Intrepid reader BB has this, in response to my recent post on the petite guerre in Georgia:
Equating military preparedness and war planning as the cause of the conflict is specious. You can not possibly think that the Pentagon does not have contingency plans for attacking nearly everyone.
To which I reply: planning is one thing. Preparedness is another. The one can be accomplished in minutes. The later takes days or weeks. There is no way Russia could have launched its efficient attack on Georgia without moving men and material into position for weeks or months.

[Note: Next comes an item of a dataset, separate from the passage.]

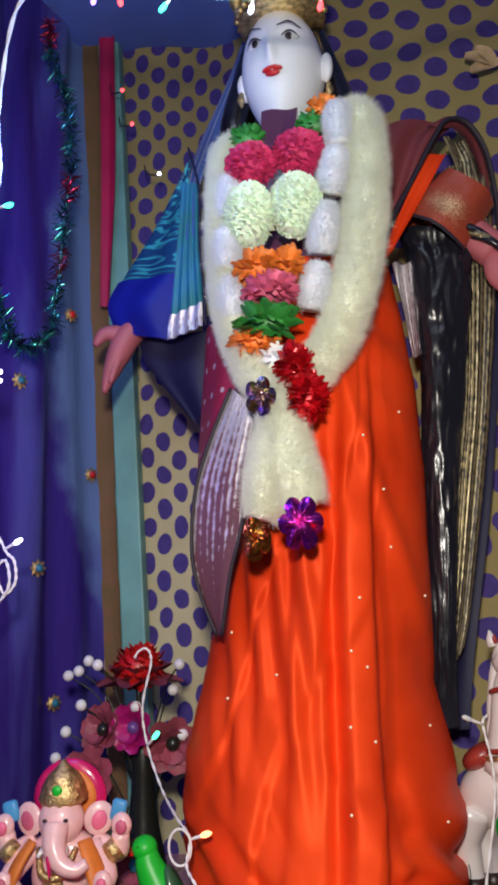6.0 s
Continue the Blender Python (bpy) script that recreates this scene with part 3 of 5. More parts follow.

But the bigger issue is what this says about the new Russia. Strobe Talbott has a very good piece of what this means about the near the future of the region. From the Washington Post:
An accurate comparison between the Balkan disasters of the 1990s and the one now playing out in the Caucasus underscores what is most ominous about current Russian policy. Seventeen years ago, the Soviet Union came apart at the seams more or less peacefully. That was overwhelmingly because Boris Yeltsin insisted on converting the old inter-republic boundaries into new international ones. In doing so, he kept in check the forces of revanchism among communists and nationalists in the Russian parliament (which went by the appropriately atavistic name "the Supreme Soviet").
Meanwhile, Yugoslavia collapsed into bloody chaos because its leaders engaged in an ethnically and religiously based land-grab. Milosevic, as the best-armed of the lot, tried to carve a "Greater Serbia" out of the flanks of Bosnia and Croatia. If Yeltsin had gone that route, seeking to create a Greater Russia that incorporated Belarus and the parts of Ukraine, northern Kazakhstan and the Baltic states populated by Russian speakers, there could have been conflict across 11 time zones with tens of thousands of nuclear weapons in the mix.
A question that looms large in the wake of the past week is whether Russian policy has changed with regard to the permanence of borders. That seemed to be what Russian Foreign Minister Sergei Lavrov was hinting yesterday when he said, "You can forget about any discussion of Georgia's territorial integrity."
And there you have it. Boris Yeltsin, fat and fond of drink, saved countless souls by letting go. Vladimir Putin, lean and hungry, seems bent on turning his borders into a ring of little Bosnias, only with the bad guys winning this time. Welcome to the 21st century.